Um levantamento recente do Datafolha revela que 60% das pessoas que se autodeclaram pardas no Brasil não se consideram negras. Apenas 40% desse grupo se identificam como tal. Entre os que se declaram pretos, a identificação é quase unânime: 96% se identificam. A pesquisa, realizada entre 5 e 7 de novembro com 2.004 pessoas em 113 municípios, tem margem de erro de até 5 pontos percentuais para os diferentes grupos raciais.
A liderança de projetos Rebheka Quintão, 27, de Recife (PE), exemplificou esse ponto para a Folha de S.Paulo. Filha de mãe negra e pai branco, ela cresceu enfrentando comentários racistas contra a mãe e questionamentos sobre sua própria identidade. “Sou muito clara para ser negra, mas muito escura para ser branca”, explica.
Já Danilo Machado, 37, administrador de São Paulo, afirma ser tanto pardo quanto negro. Após enfrentar racismo e refletir sobre sua origem, ele diz ter encontrado pertencimento na negritude. “A sociedade nos distancia de quem somos. Enxergar-me como negro foi um processo de descoberta.”
A concepção de que negros incluem pretos e pardos foi consolidada pelo movimento negro brasileiro na década de 1990 e formalizada em 2010 no Estatuto da Igualdade Racial. Contudo, especialistas afirmam que a identidade parda é heterogênea, influenciada por fatores como ascendência indígena, contexto político e desconhecimento sobre o que constitui a negritude.

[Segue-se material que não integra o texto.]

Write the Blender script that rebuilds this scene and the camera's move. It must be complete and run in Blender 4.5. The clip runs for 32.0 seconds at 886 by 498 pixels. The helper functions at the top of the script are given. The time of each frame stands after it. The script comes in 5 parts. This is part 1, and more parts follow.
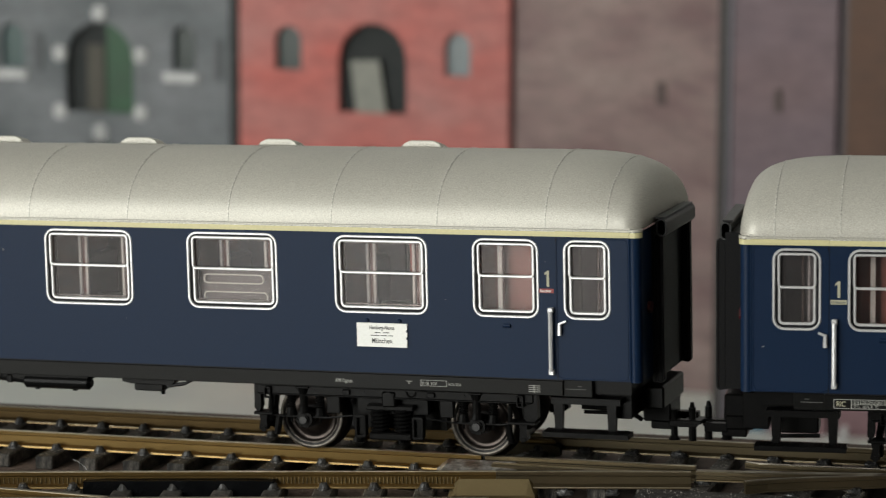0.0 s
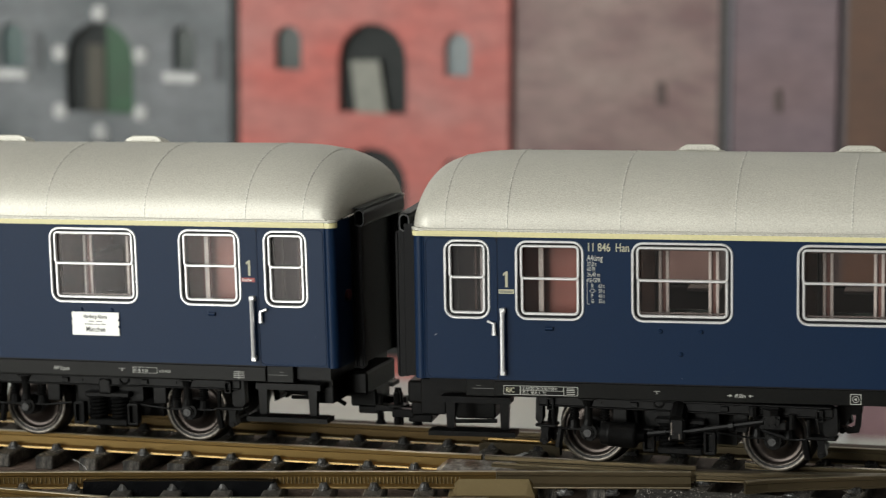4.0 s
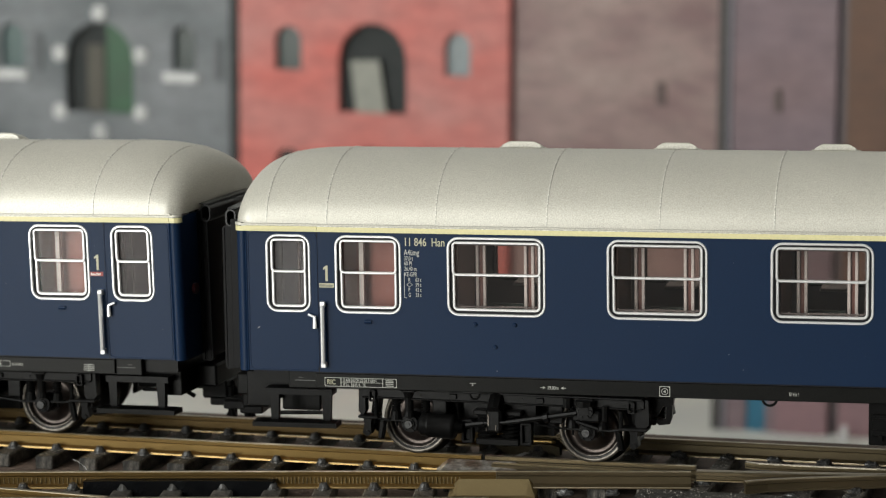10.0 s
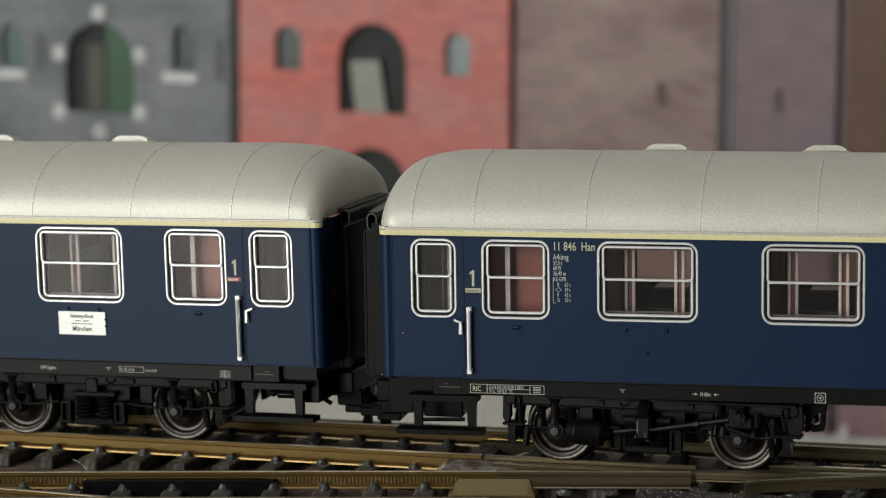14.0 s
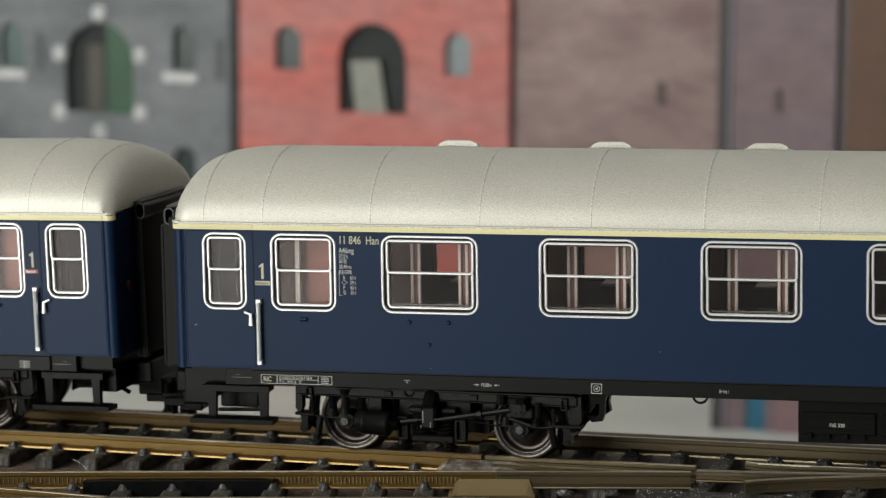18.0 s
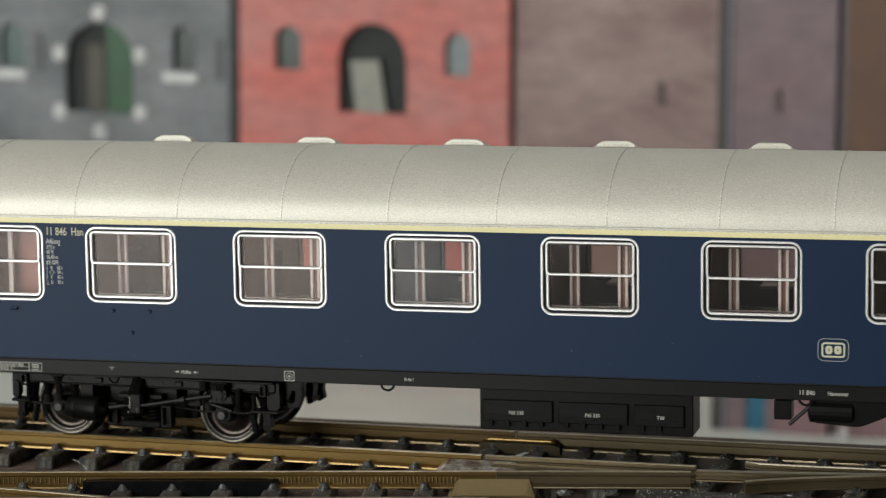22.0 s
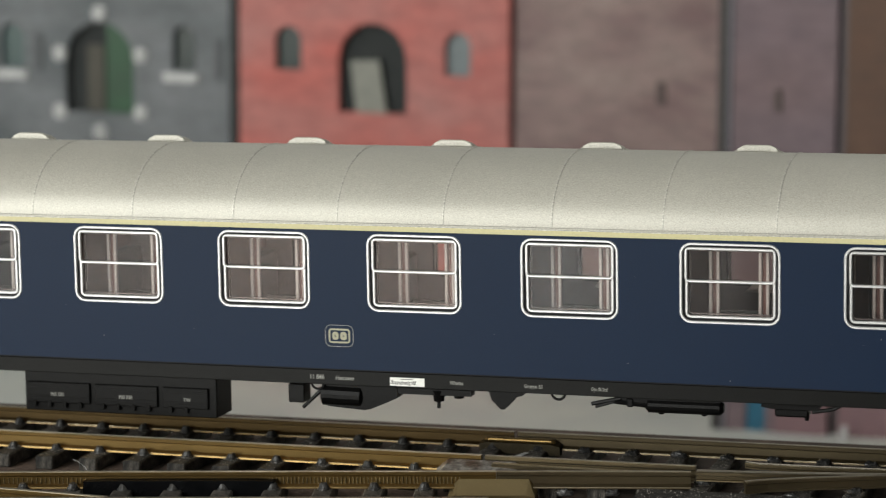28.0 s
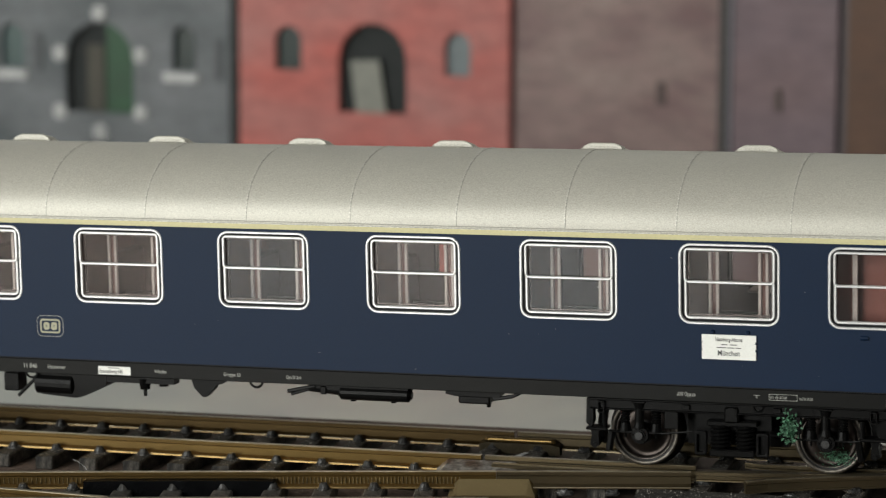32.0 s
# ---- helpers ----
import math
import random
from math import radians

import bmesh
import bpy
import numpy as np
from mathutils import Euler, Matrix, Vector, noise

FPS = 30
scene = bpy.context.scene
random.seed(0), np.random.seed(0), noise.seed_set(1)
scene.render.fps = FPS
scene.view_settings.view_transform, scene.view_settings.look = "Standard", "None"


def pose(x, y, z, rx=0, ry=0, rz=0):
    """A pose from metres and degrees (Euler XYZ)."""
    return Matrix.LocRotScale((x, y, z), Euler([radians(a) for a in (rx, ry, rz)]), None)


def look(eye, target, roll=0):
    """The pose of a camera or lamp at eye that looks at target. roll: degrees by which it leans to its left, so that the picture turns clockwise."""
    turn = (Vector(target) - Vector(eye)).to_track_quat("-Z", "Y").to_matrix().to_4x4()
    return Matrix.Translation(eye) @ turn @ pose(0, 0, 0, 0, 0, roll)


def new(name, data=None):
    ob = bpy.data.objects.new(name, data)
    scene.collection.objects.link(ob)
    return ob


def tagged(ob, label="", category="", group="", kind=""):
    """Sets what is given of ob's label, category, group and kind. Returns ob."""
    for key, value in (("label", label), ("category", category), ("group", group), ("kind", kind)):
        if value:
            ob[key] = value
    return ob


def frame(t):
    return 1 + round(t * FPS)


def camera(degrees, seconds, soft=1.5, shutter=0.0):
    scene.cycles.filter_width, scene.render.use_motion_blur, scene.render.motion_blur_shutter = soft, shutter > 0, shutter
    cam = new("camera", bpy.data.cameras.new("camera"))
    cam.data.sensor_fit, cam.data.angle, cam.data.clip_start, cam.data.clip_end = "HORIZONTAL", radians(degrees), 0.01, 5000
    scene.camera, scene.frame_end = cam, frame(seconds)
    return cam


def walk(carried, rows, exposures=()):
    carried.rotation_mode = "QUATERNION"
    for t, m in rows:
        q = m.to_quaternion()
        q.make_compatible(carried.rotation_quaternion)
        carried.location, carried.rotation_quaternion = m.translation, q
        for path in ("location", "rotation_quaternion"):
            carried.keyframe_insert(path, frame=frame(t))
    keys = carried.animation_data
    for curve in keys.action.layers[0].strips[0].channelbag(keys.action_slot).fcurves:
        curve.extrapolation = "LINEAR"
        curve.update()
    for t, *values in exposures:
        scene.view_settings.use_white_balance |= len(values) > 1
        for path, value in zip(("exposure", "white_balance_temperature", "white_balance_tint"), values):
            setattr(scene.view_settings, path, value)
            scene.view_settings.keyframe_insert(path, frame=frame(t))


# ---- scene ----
MM = 0.001

# ---- camera: still, on a tripod in front of the layout ----
cam = camera(17.85, 32.0, soft=1.15, shutter=0.5)
EYE = Vector((0.0, -0.4136, 0.0947))
YAW, PITCH, ROLL = 17.356, 8.458, 0.981
CAM_POSE = pose(EYE.x, EYE.y, EYE.z) @ Euler((radians(90 - PITCH), 0, radians(YAW))).to_matrix().to_4x4() @ pose(0, 0, 0, 0, 0, -ROLL)
walk(cam, [(0.0, CAM_POSE), (32.0, CAM_POSE)], exposures=[(0, -0.3), (2, -0.18), (3, -0.1), (6, 0.13), (9, 0.15), (10, 0.14), (12, 0.05), (13.5, -0.1), (14, -0.22), (17, -0.15), (18, 0.0), (19, 0.1), (21, 0.03), (25, -0.1), (29, -0.22), (32, -0.3)])
cam.data.dof.use_dof = True
cam.data.dof.focus_distance = 0.418
cam.data.dof.aperture_fstop = 36.0

# ---- light: daylight through one window behind the camera ----
world = bpy.data.worlds.new("world")
scene.world = world
world.use_nodes = True
sky = world.node_tree.nodes.new("ShaderNodeTexSky")
sky.sky_type, sky.sun_disc = "NISHITA", False
sky.sun_elevation, sky.sun_rotation = radians(35), radians(200)
world.node_tree.links.new(sky.outputs[0], world.node_tree.nodes["Background"].inputs[0])
world.node_tree.nodes["Background"].inputs[1].default_value = 0.06

WIN_X0, WIN_X1, WIN_Z0, WIN_Z1, WIN_Y = -1.95, -0.40, -0.40, 1.30, -1.6
lamp = bpy.data.lights.new("window_light", "AREA")
lamp.shape, lamp.size, lamp.size_y = "RECTANGLE", WIN_X1 - WIN_X0, WIN_Z1 - WIN_Z0
lamp.energy, lamp.color = 73.0, (0.985, 1.0, 0.95)
lamp_ob = new("window_light", lamp)
lamp_ob.matrix_world = look(((WIN_X0 + WIN_X1) / 2, WIN_Y - 0.02, (WIN_Z0 + WIN_Z1) / 2), ((WIN_X0 + WIN_X1) / 2, 0.0, (WIN_Z0 + WIN_Z1) / 2))


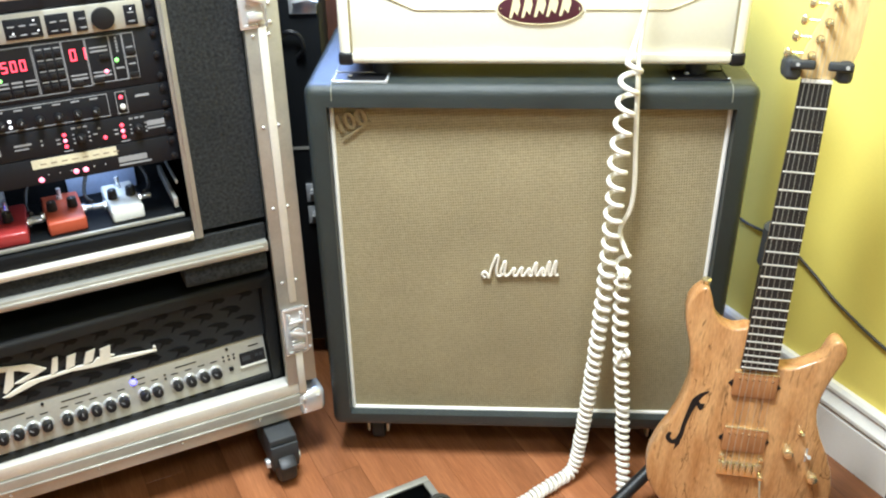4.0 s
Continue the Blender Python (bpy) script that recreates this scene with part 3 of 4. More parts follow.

Para a historiadora Luciana Brito, da UFRB, discursos políticos recentes têm enfraquecido políticas de identidade racial, mas não diminuem a violência contra negros. “Há um imaginário que associa negritude apenas à pele escura, ignorando outros fenótipos como nariz, boca e cabelo”, afirma.
Já Verônica Toste Daflon, da UFF, aponta que as contradições na autodeclaração podem estar ligadas a interpretações pessoais e ao contexto familiar multirracial. “A pessoa pode concordar que negros são pretos e pardos, mas não se incluir nessa definição individualmente.”
Dados do levantamento mostram que pardos enfrentam discriminação em menor escala que pretos: 17% dos pardos relatam preconceito racial, ante 56% dos pretos. Contudo, especialistas como Marcelle Felix, da UERJ, defendem que ambos os grupos devem continuar sendo beneficiários de políticas de cotas devido às semelhanças nas condições socioeconômicas.
“A dificuldade de ascensão social enfrentada por pretos e pardos comprova os obstáculos impostos pelo racismo, mesmo que nem todos percebam isso claramente”, avalia Felix.
O levantamento ainda aponta que 65% da população brasileira acredita que a categoria negra é a soma de pretos e pardos. Entre pretos o número é ainda maior, de 77%. E, por mais que a maior parte da população parda não se identifique como negra, a maioria (67%) também diz acreditar que a soma de pretos e pardos é igual ao total de negros.